3.5 minutes

Almost a fifth of Mirakl's business comes from B2B transactions, an executive told Digital Commerce 360.

Mirakl has been extending its list of clients using its catalog transformer to list products online — whether through a marketplace or an AI agent.

Mirakl provides technology that enables companies to create their own marketplaces or sell on existing ones. And it provides essentially the same technology for wholesalers in the B2B context as it does for retailers selling directly to consumers.

The differences, according to Scott Eckert, CEO of the Americas at Mirakl, largely come down to B2B-specific features such as buying using purchase orders rather than credit cards.

“Just a little under 20% of Mirakl’s business is B2B transactions,” Eckert told Digital Commerce 360. “It’s a vibrant part of the business we do. You probably wouldn’t know the brands typically because what they’re often doing is they’re building a connection to their distributors, or they’re trying to coordinate parts and distributing parts to dealers. And so if you think about it, the distributors buying from a central organization look a whole lot like people buying off a marketplace.”

What is the Mirakl catalog transformer?

The catalog transformer is an AI-enabled tool that Mirakl built using its own proprietary language models. Mirakl said the tool automates product catalog optimization at scale. It enables companies to apply attributes to their product across catalogs. The tool refines attributes based on where the company wants to sell them, Eckert said. Mirakl uses the catalog transformer within what it calls Mirakl Connect.

Mirakl Connect is an AI-powered multichannel selling solution for both B2B and B2C clients. The technology company launched Mirakl Connect in 2019, calling it a way of “connecting marketplace operators with sellers and partners.”

Mirakl Connect displays potential integrations for customers. | Image credit: Mirakl

Mirakl Connect displays potential integrations for customers. | Image credit: Mirakl

He noted that B2B companies “are often roll-ups of acquisitions.” As such, they have different products, businesses and information systems to meld together. That aggregation service is a strong use case for the catalog transformer, he said.

One example is with Bunzl, an international distribution and services group. In April, Mirakl and Bunzl launched BunzlOne. They touted that with 160 companies across 32 countries, Bunzl sources, consolidates and delivers products worldwide. Now, it uses a single catalog with real-time availability and enterprise-specific pricing across multiple Bunzl companies, they said.

The Bunzl announcement came the month after outdoor power equipment maker STIHL launched a B2B marketplace through Mirakl.

How B2B companies can use Mirakl’s catalog transformer

“What Mirakl is great at is if you have a many-to-many marketplace lots of different sellers, lots of different buyers we help put those together,” Eckert told Digital Commerce 360.

In one case, he said, Mirakl enabled a hotel chain to optimize mass purchases of towels for 1,000 locations.

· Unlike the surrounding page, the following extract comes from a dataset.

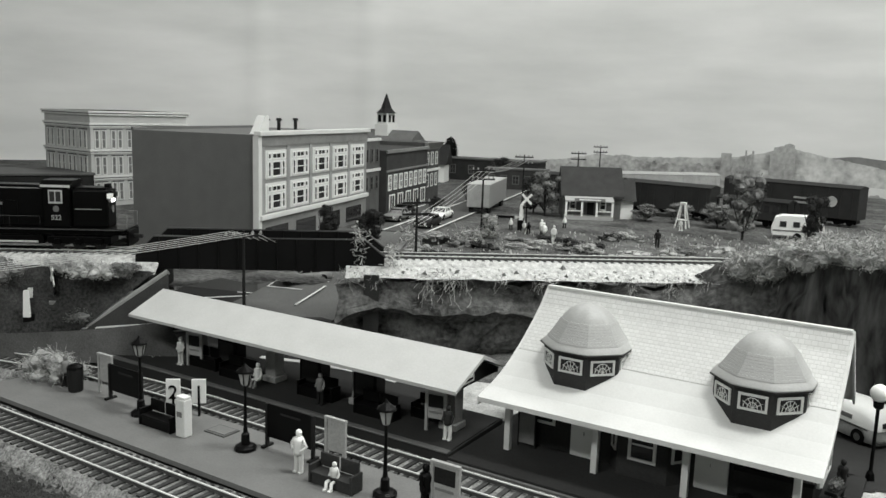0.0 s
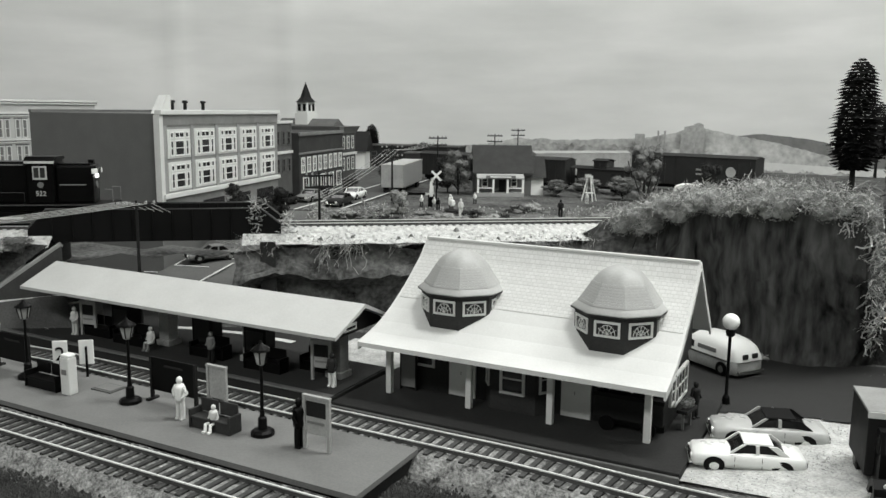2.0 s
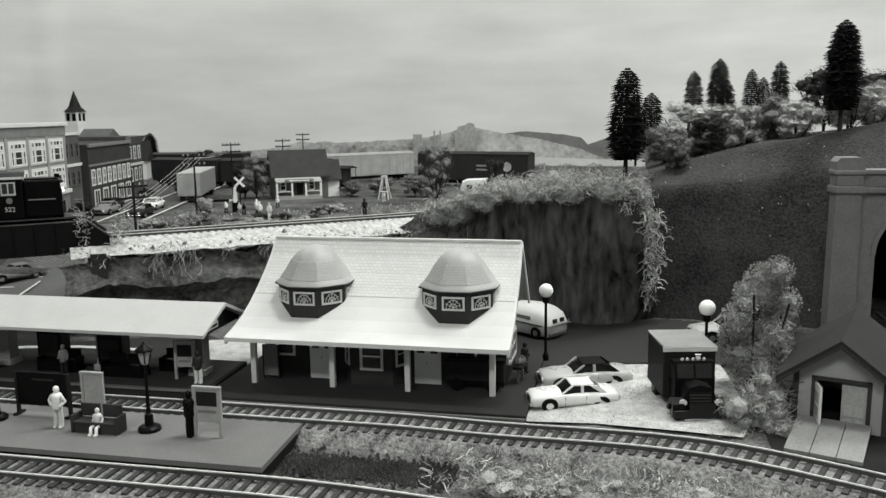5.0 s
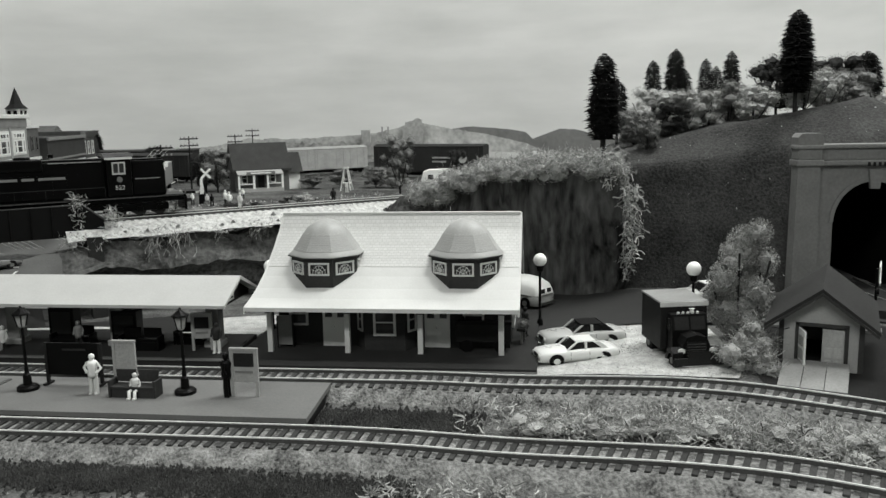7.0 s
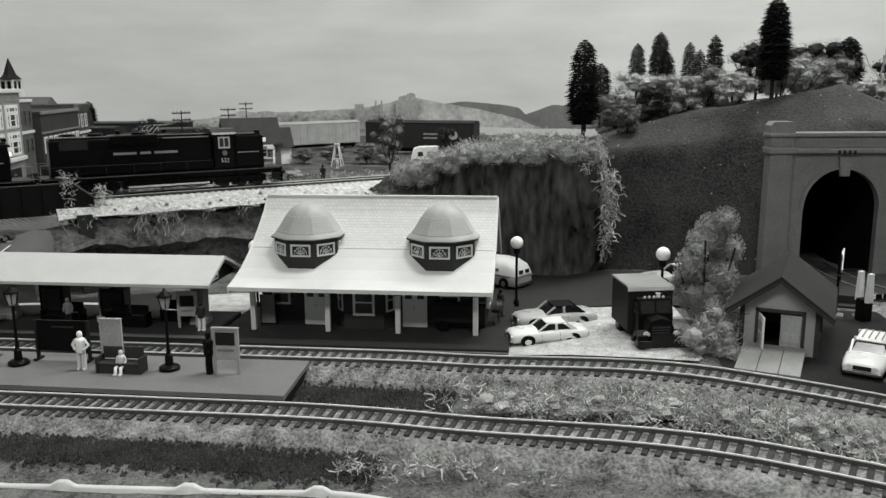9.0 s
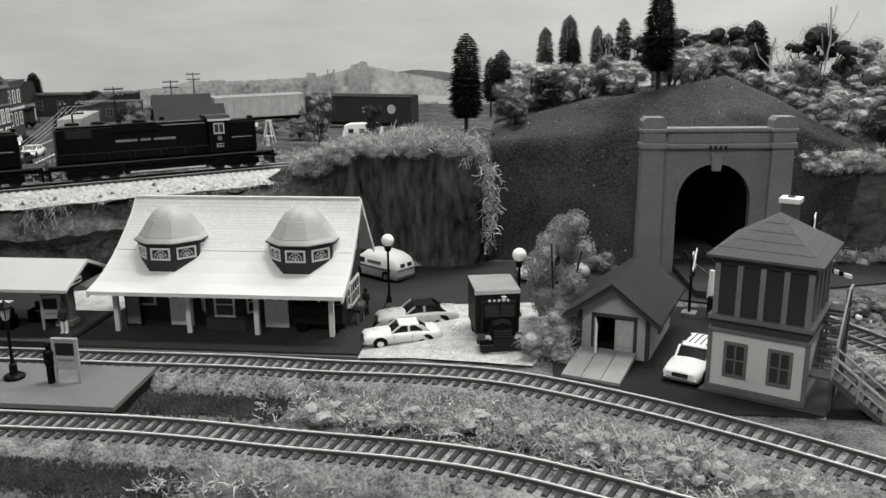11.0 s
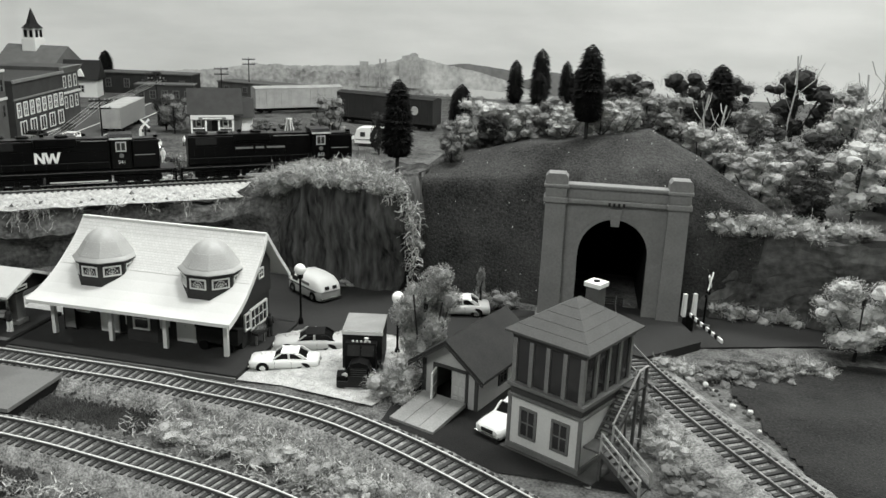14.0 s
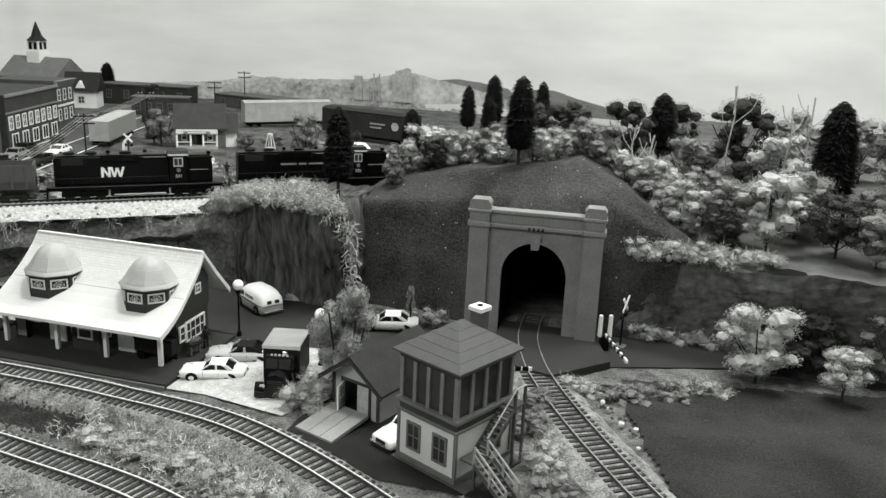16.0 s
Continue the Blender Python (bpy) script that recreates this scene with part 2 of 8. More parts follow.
def tangle(cx, cy, cz, sx, sy, sz, n, length=14, width=0.5, rng=None, down=0.0):
    """Curled fibres: thin folded ribbons that wander."""
    rng = rng or RNG
    vs, fs = [], []
    for _ in range(n):
        p = np.array([cx, cy, cz]) + rng.uniform(-1, 1, 3) * (sx, sy, sz)
        d = rng.normal(size=3)
        d[2] = d[2] * 0.6 - down
        d /= np.linalg.norm(d)
        steps = 6
        w = np.cross(d, rng.normal(size=3))
        w = w / np.linalg.norm(w) * width
        base = len(vs)
        for k in range(steps):
            vs.append(p - w)
            vs.append(p + w)
            d = d + rng.normal(size=3) * 0.55 - np.array([0, 0, down * 0.3])
            d /= np.linalg.norm(d)
            p = p + d * length / steps * rng.uniform(0.6, 1.3)
        for k in range(steps - 1):
            j = base + 2 * k
            fs.append((j, j + 1, j + 3, j + 2))
    return vs, fs


def fuzz(blobs, n, length, width, rng):
    """Fine curled fibres that spring from the skin of ellipsoids."""
    vs, fs = [], []
    for _ in range(n):
        q = blobs[rng.integers(len(blobs))]
        d = rng.normal(size=3)
        d[2] = abs(d[2])
        d /= np.linalg.norm(d)
        p = np.array(q[:3]) + d * q[3:] * .8
        w = np.cross(d, rng.normal(size=3))
        w = w / np.linalg.norm(w) * width
        bend = rng.normal(size=3) * .5
        base = len(vs)
        for k in range(5):
            vs += [p - w, p + w]
            d = d + bend + rng.normal(size=3) * .25
            d /= np.linalg.norm(d)
            p = p + d * length / 5 * rng.uniform(.6, 1.3)
        fs += [(base + 2 * k, base + 2 * k + 1, base + 2 * k + 3, base + 2 * k + 2) for k in range(4)]
    return vs, fs


def scatter(name, ob, n, r, material, label, seed, category="vegetation", flat_only=0.0):
    """Loose crumbs lying over a surface."""
    rng = np.random.default_rng(seed)
    me = ob.data
    area = np.array([p.area if abs(p.normal.z) > flat_only else 0.0 for p in me.polygons])
    pick = rng.choice(len(area), n, p=area / area.sum())
    vs, fs = [], []
    for i in pick:
        p = me.polygons[int(i)]
        co = [np.array(me.vertices[k].co) * 1000 for k in p.vertices]
        w = rng.dirichlet(np.ones(len(co)))
        c = sum(a * b for a, b in zip(co, w))
        nrm = np.array(p.normal) * (1 if p.normal.z >= 0 else -1)
        u = np.cross(nrm, rng.normal(size=3))
        u /= np.linalg.norm(u)
        v = np.cross(nrm, u)
        q = r * rng.uniform(.45, 1.3)
        j = len(vs)
        for a in (0.0, 2.1, 4.2):
            vs.append(c + q * (math.cos(a) * u + math.sin(a) * v) - nrm * .2)
        vs.append(c + nrm * q * rng.uniform(.5, 1.1))
        fs += [(j, j + 1, j + 3), (j + 1, j + 2, j + 3), (j + 2, j, j + 3)]
    t = thing(name, 0, 0, 0, 0, label, category, kind="stuff")
    rawmesh("crumb", vs, fs, material, t, kind="stuff")
    return t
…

He gave another example of an auto parts supplier working to ensure all its dealerships can order a unique part for its cars from one place where it can centralize the ordering.

Eckert said the catalog transformer primarily serves two interconnected purposes: enrichment and optimization.

The enrichment process makes sure each product has the right type of image for the channel that a company is selling through. Mirakl also extracts attributes from those images, Eckert said. From there, the catalog transformer uses those attributes to build descriptions of how to use products.

The optimization uses Mirakl’s knowledge of what is uniquely important for each large language model (LLM) and marketplace. That changes with every update, making it a dynamic space, Eckert said. Mirakl constantly updates the catalog transformer to account for the different parameters AI agents are looking for, he added.

“The end result is a richer set of data than what a customer might see when they’re surfing the web and looking at a product data page,” Eckert said. “Behind that is actually a whole — that you don’t see because it’s designed to be machine-readable, not human readable — is a whole rich set of data that’s been optimized for the different AI agents.”